I'm a newbee interested in doing some basic interviewing. I have a couple of old halogen "video lights" I found at a garage sale, but I understand that the color temperature will be lower than regular daylight, and I don't think the 2 lights will be sufficient to provide the Key, fill, back, and backround light I think I'm supposed to have. And I don't want to mix with daylight or other tunsten sources.

While at Home Depot I saw some florescent tubes that were called "Daylight" tubes and listed a color temp of 6500K, and they only cost about $7 a piece.

Would it look better to build light fixtures with these florescent tubes rather than the halogen lights? They also sell florescent bulbs that fit in regular sockets that are listed as "Daylight" at 6500K.

I edit on my Mac with Final Cut Express, and my I know how to use the manual white balance on my Sony TRV 950.

Charles Papert September 7th, 2004 01:56 PM

Rob, the advantage of a fluourescent setup is that you can swap out the tubes depending on the needs of your shoot without resorting to gelling (which cuts down the output of the fixture). So you can have daylight tubes for shooting someone against a window, or regular (aka tungsten or incandescent) balanced tubes for mixing with halogens or standard film lights. The other nice thing is that they produce a pretty soft light, which is good for interviews.

I haven't done it myself, but I don't see why these tubes wouldn't work for you. Some fluourescents exhibit a bit of green, which you can white balance out (but then your other lights or the ambient daylight might go a little magenta).
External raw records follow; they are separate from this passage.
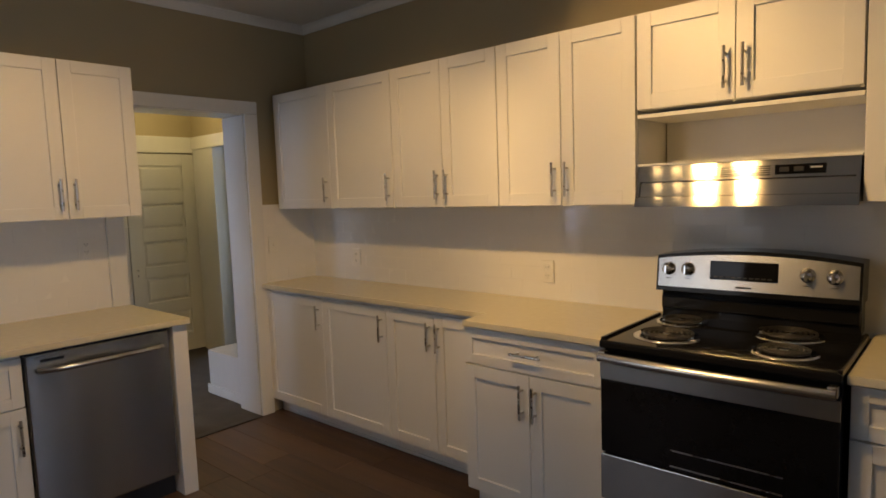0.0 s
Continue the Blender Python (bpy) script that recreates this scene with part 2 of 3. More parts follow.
def structure(ob, label=""):
    return tagged(ob, label, kind="structure")


# ---- walls, floors and ceilings ----
# heights: kitchen 2.66, hall 2.47, bathroom 2.50, window room 2.40
K = 2.66
wall_north = structure(box("wall_north", -3.4, 0.9, 2.77, 2.9, 0, K, WALL), "tan painted kitchen wall behind the stove")
# kitchen wall with the doorway (opening y 1.457 to 2.243, height 2.02)
wall_west = structure(boxes("wall_west", [(-3.37, -3.2, -1.6, -1.56, 0, K), (-3.37, -3.2, -1.02, 1.352, 0, K), (-3.37, -3.2, -1.56, -1.02, 0, 0.9), (-3.37, -3.2, -1.56, -1.02, 2.1, K), (-3.37, -3.2, 2.253, 2.77, 0, K), (-3.37, -3.2, 1.352, 2.253, 2.03, K)], WALL), "tan painted kitchen wall with a doorway")
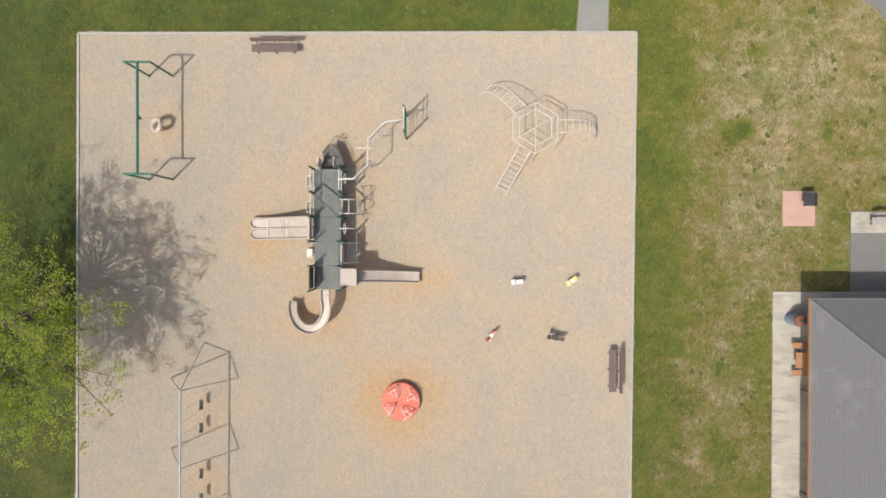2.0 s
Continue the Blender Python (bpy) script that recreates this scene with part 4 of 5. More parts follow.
picnic_table(pose(21.2, -3.42, 0.0), 2.1, "orange-brown wooden picnic table on dark legs in the grass")
picnic_table(pose(17.60, 9.75, 0.06), 1.9, "orange-brown wooden picnic table half under the shelter roof")
park_bench(pose(21.45, 16.62, 0.046, 0, 0, 180), 2.0, M_BENCH_GREY, M_BENCH_GREY, "greyed plank bench on the paved area")


def drum(m, body, lid, label, rim=None):
    o = thing("litter_drum", m, label, "litter bin", "litter drums")
    part("drum_body", lathe(B(), [(0.27, 0), (0.285, 0.02), (0.285, 0.28), (0.295, 0.30), (0.285, 0.32), (0.285, 0.58), (0.295, 0.60), (0.285, 0.62), (0.285, 0.84), (0.295, 0.88)], 28), body, o)
    d = part("lid", lathe(B(), [(0.305, 0.88), (0.31, 0.93), (0.27, 1.02), (0.16, 1.09), (0.13, 1.09)], 28), lid, o)
    part("opening", lathe(B(), [(0.10, 1.085), (0.10, 1.105)], 16), M_RUBBER, d)
    return o


drum(pose(17.0, 0.42, 0.06), M_BLUE, M_LID, "blue steel litter drum with a light blue domed lid")
drum(pose(16.74, 11.68, 0.06), M_GREYBLUE, M_RUST, "grey-blue steel litter drum with a rust-brown lid")
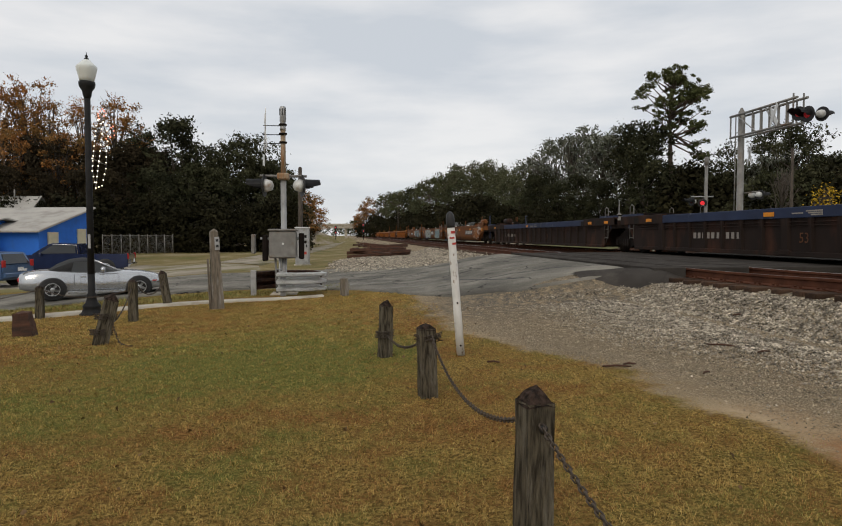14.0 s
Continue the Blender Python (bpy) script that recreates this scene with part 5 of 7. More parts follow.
# ---------- posts, chains and the white marker ----------
def rough_post(name, x, y, w, h, lean=(0, 0), turn=0, label="", mat=None, point=0.07, seed=0, taper=0.95):
    rng = random.Random(seed)
    z = float(ground_z(x, y))
    p = thing(name, pose(x, y, z - 0.06, lean[0], lean[1], turn), label, "post", "wooden posts")
    bm = bmesh.new()
    rings = []
    for k, f in enumerate((0, 0.25, 0.5, 0.75, 1.0)):
        s = w / 2 * (1 - (1 - taper) * f)
        ring = []
        for a, b in ((-1, -1), (-0.15, -1.02), (0.1, -0.97), (1, -1), (1.02, -0.1), (0.97, 0.15), (1, 1), (0.12, 1.02), (-0.1, 0.97), (-1, 1), (-1.02, 0.1), (-0.97, -0.14)):
            ring.append(bm.verts.new(((a + rng.uniform(-0.05, 0.05)) * s, (b + rng.uniform(-0.05, 0.05)) * s, f * (h - point + 0.06))))
        rings.append(ring)
    for a, b in zip(rings, rings[1:]):
        for k in range(12):
            bm.faces.new((a[k], a[(k + 1) % 12], b[(k + 1) % 12], b[k]))
    bm.faces.new(rings[0][::-1])
    part("shaft", bm, mat or M_WOOD, p)
    bm = bmesh.new()
    s = w / 2 * taper * 1.01
    n = 12
    square = ((-1, -1), (-0.35, -1), (0.3, -1), (1, -1), (1, -0.3), (1, 0.35), (1, 1), (0.3, 1), (-0.35, 1), (-1, 1), (-1, 0.35), (-1, -0.3))
    low = [bm.verts.new((p * s * 1.03, q * s * 1.03, h - point + 0.05 + rng.uniform(-0.012, 0.008))) for p, q in square]
    mid = [bm.verts.new((v.co.x * 0.52 + rng.uniform(-0.004, 0.004), v.co.y * 0.52, h + 0.06 - point * rng.uniform(0.42, 0.56))) for v in low]
    top = bm.verts.new((rng.uniform(-0.02, 0.02), rng.uniform(-0.02, 0.02), h + 0.06))
    for k in range(n):
        bm.faces.new((low[k], low[(k + 1) % n], mid[(k + 1) % n], mid[k]))
        bm.faces.new((mid[k], mid[(k + 1) % n], top))
    bm.faces.new(low[::-1])
    part("weathered_top", bm, M_WOOD_TOP if mat is None else mat, p, "dark rotted top")
    return p


POST_A = rough_post("wooden_post", 0.85, 2.8, 0.137, 0.725, (0, 0.5), 12, "grey weathered square post with dark rotted top", seed=1, point=0.075)
part("chain_hole", L([(0.02, 0), (0.022, 0.004), (0.012, 0.005)], 12, Matrix.Translation((0.005, -0.07, 0.6)) @ Matrix.Rotation(radians(90), 4, "X")), M_BLACK, POST_A)
rough_post("wooden_post", 0.72, 5.48, 0.15, 0.64, (0, -1.5), 5, "grey weathered post wrapped with chain near the top", seed=2, point=0.04)
rough_post("wooden_post", 0.47, 7.45, 0.14, 0.67, (0, 1.5), 20, "dark weathered post with chain round its foot", seed=3, taper=0.85)
rough_post("wooden_post", 1.02, 0.05, 0.155, 0.7, (0, 0), 3, "grey weathered square post", seed=4)
rough_post("wooden_stump", -4.98, 10.75, 0.29, 0.4, (0, -6), 8, "short red-brown rotten wooden stump on the lawn", M_OLDTIE, 0.03, 5, 0.76)
CP = rough_post("leaning_post", -3.42, 9.45, 0.2, 0.75, (4, 14), 20, "leaning rotten post wrapped in rusty chain", None, 0.1, 6)
rough_post("wooden_post", -5.98, 13.5, 0.13, 0.66, (0, 0), 0, "grey weathered post beside the pavement", None, 0.04, 7)
rough_post("wooden_post", -3.98, 12.75, 0.145, 0.8, (0, 0), 0, "grey weathered post beside the pavement", None, 0.05, 8)
rough_post("wooden_post", -4.0, 15.3, 0.155, 0.82, (0, -9), 0, "leaning grey weathered post beside the pavement", None, 0.08, 9)
M_OLDPOST = surf("pale_weathered_timber", (0.2, 0.165, 0.125), (0.11, 0.09, 0.066), 7.0, 0.92, bump=0.6, bump_scale=30, stretch=(4, 4, 0.6), stain=(0.3, 0.28, 0.25), stain_scale=2.0, stain_at=0.6)
MK = rough_post("tall_marker_post", -2.72, 14.35, 0.26, 1.74, (0, -2.2), 15, "tall pale weathered timber post with a small metal tag", M_OLDPOST, 0.06, 10, 0.66)
part("metal_tag", B((0.0, 0.1, -0.118, -0.1, 1.34, 1.62), bevel=0.004), M_ALU, MK, "pale metal tag with dark marks")
for zz in (1.4, 1.52):
    part("tag_slot", B((0.025, 0.075, -0.123, -0.117, zz, zz + 0.05)), M_BLACK, MK)
rough_post("wooden_post", 0.02, 16.35, 0.19, 0.46, (0, -2), 10, "short grey post at the road's edge", M_OLDPOST, 0.03, 11)
part("side_board", B((-0.17, -0.128, -0.05, 0.1, 0, 1.15)), M_OLDPOST, MK)


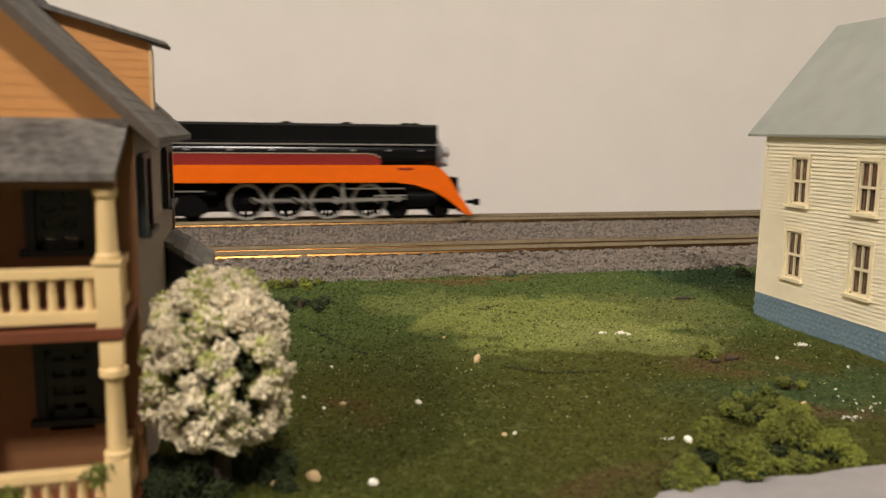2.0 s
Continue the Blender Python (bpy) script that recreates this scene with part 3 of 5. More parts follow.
    for k in range(n):
        f0, f1 = k / n, min(1, (k + 1) / n + 0.02)
        y0, y1 = 0.0708 + (yf - 0.0708) * f0, 0.0708 + (yf - 0.0708) * f1
        z0, z1 = 0.0341 + 0.0046 * f0 + 0.00003, 0.0341 + 0.0046 * f1
        prism(bm, [(y0 - oy, z0), (y1 - oy, z1), (y1 - oy, z1 - 0.0005), (y0 - oy, z0 - 0.0007)], "x", xl - ox - 0.001, -0.0101 - ox)
    bm.faces.index_update()
    pieces_of("shingle_course", bm, shingle_grey, porch)
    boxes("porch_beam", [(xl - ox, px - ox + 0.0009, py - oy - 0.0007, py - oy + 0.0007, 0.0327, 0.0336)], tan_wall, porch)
    boxes("deck", [(xl - ox, px - ox + 0.0011, py - oy - 0.0012, yf - oy - 0.0004, 0.0197, 0.0207)], deck_red, porch, "red-brown upper porch deck", bevel=0.0001)
    boxes("deck", [(xl - ox, px - ox + 0.0011, py - oy - 0.0012, yf - oy - 0.0004, 0.0, 0.0020)], deck_red, porch, "red-brown lower porch deck", bevel=0.0001)
    for cx in (px, px - 0.0125, px - 0.0250, px - 0.0375):
        bm = bmesh.new()
        box(bm, cx - ox - 0.00105, cx - ox + 0.00105, py - oy - 0.00105, py - oy + 0.00105, 0.0207, 0.0262, bevel=0.0001)
        box(bm, cx - ox - 0.0012, cx - ox + 0.0012, py - oy - 0.0012, py - oy + 0.0012, 0.0262, 0.0266, bevel=0.0001)
        lathe(bm, [(0.00105, 0.0266), (0.00105, 0.0270), (0.0009, 0.0272), (0.00078, 0.0318), (0.0009, 0.0319), (0.00105, 0.0322), (0.00105, 0.0327)], (cx - ox, py - oy, 0), seg=20)
        part("post", bm, porch_cream, porch, "cream turned porch post", smooth=True)
        bm = bmesh.new()
        box(bm, cx - ox - 0.00105, cx - ox + 0.00105, py - oy - 0.00105, py - oy + 0.00105, 0.0020, 0.0086, bevel=0.0001)
        lathe(bm, [(0.00115, 0.0086), (0.00115, 0.0092), (0.0009, 0.0094), (0.00075, 0.0158), (0.00085, 0.0160), (0.00125, 0.0163), (0.00125, 0.0169), (0.0009, 0.0172)], (cx - ox, py - oy, 0), seg=20)
        box(bm, cx - ox - 0.00095, cx - ox + 0.00095, py - oy - 0.00095, py - oy + 0.00095, 0.0172, 0.0196, bevel=0.0001)
        part("post", bm, porch_cream, porch, "cream turned porch post", smooth=True)
    for zb, zt2 in ((0.0211, 0.0259), (0.0028, 0.0078)):
        boxes("rail", [(xl - ox, px - ox - 0.0010, py - oy - 0.0006, py - oy + 0.0006, zt2 - 0.0009, zt2)], porch_cream, porch, bevel=0.00015)
        boxes("rail", [(xl - ox, px - ox - 0.0010, py - oy - 0.0005, py - oy + 0.0005, zb, zb + 0.0011)], porch_cream, porch, bevel=0.00015)
        boxes("rail", [(px - ox - 0.0005, px - ox + 0.0005, py - oy + 0.001, yf - oy - 0.0004, zt2 - 0.0009, zt2)], porch_cream, porch, bevel=0.00015)
        boxes("rail", [(px - ox - 0.0005, px - ox + 0.0005, py - oy + 0.001, yf - oy - 0.0004, zb, zb + 0.0009)], porch_cream, porch, bevel=0.00015)
        me = None
        spots = [(px - 0.00170 - 0.00144 * k, py) for k in range(24)] + [(px, py + 0.0022 + 0.00144 * k) for k in range(5)]
        for bx, by in spots:
            if me is None:
                bm = bmesh.new()
                lathe(bm, [(0.00042, zb + 0.0009), (0.00042, zb + 0.0014), (0.00036, zb + 0.0016), (0.00042, zb + 0.0024), (0.00034, zt2 - 0.0014), (0.00042, zt2 - 0.0012), (0.00042, zt2 - 0.0008)], seg=10)
                b = part("baluster", bm, porch_cream, porch, smooth=True)
                me = b.data
            else:
                b = new("baluster", me)
                b.parent = porch
            b.location = (bx - ox, by - oy, 0)
    # lean-to on the side wall
    lt = empty("lean_to")
    lt.parent = h
    bm = bmesh.new()
    n = 5
    for k in range(n):
        f0, f1 = k / n, min(1, (k + 1) / n + 0.02)
        a0 = (-0.0042 - ox - 0.0060 * f0, 0.0188 + 0.0040 * f0 + 0.0002)
        a1 = (-0.0042 - ox - 0.0060 * f1, 0.0188 + 0.0040 * f1)
        prism(bm, [a0, a1, (a1[0], a1[1] - 0.0008), (a0[0], a0[1] - 0.001)], "y", 0.1110 - oy, 0.1265 - oy)
    bm.faces.index_update()
    pieces_of("shingle_course", bm, shingle_grey, lt)
    bm = bmesh.new()
    prism(bm, [(xr - ox + 0.0004, 0), (-0.0055 - ox, 0), (-0.0055 - ox, 0.0186), (xr - ox + 0.0004, 0.0216)], "y", 0.1122 - oy, 0.1258 - oy)
    part("lean_to_wall", bm, sash_blue, lt, "dark lean-to wall")


orange_house()

# ---------------------------------------------------------------- plants, stones, pavement


def clump_mesh(name, centres, radii, material, seed, parent, count, grain, inner=0.60, outer=1.12):
    """Foam foliage: many small grains crowded round the surface of uneven lobes."""
    rng = np.random.default_rng(seed)
    c = np.asarray(centres, float)
    r = np.asarray(radii, float)
    pick = rng.choice(len(c), count, p=(r ** 2).sum(1) / (r ** 2).sum())
    d = rng.normal(size=(count, 3))
    d /= np.linalg.norm(d, axis=1)[:, None]
    p = c[pick] + d * r[pick] * rng.uniform(inner, outer, (count, 1))
    return grains(name, p, rng.uniform(grain * 0.55, grain * 1.25, count), material, seed + 1, parent, flat=0.9)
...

Barry Green September 7th, 2004 04:34 PM

Color temperature (i.e., 5600k) is one factor to consider, but the other is CRI (color rendering index). The higher the CRI number, the more accurate the fluorescent lights will render color. Good CRI values are around 95+, anything around 84 or lower is not going to be full spectrum and will not render color very well.

Rob Simon September 8th, 2004 07:18 AM

Thanks for the info.

So I want to get bulbs with a temperature close to daylight AND a CRI of 95+ (or is temperature irrelevant if CRI is 95+?)

Is there a particular brand or store that sells this kind of bulb?

Thanks again.

Barry Green September 8th, 2004 10:14 AM

You need both, proper color temperature (5600k or 3200k) and a high CRI. You can get genuine Kino Flo lamps that meet both specs for around $22 at B&H.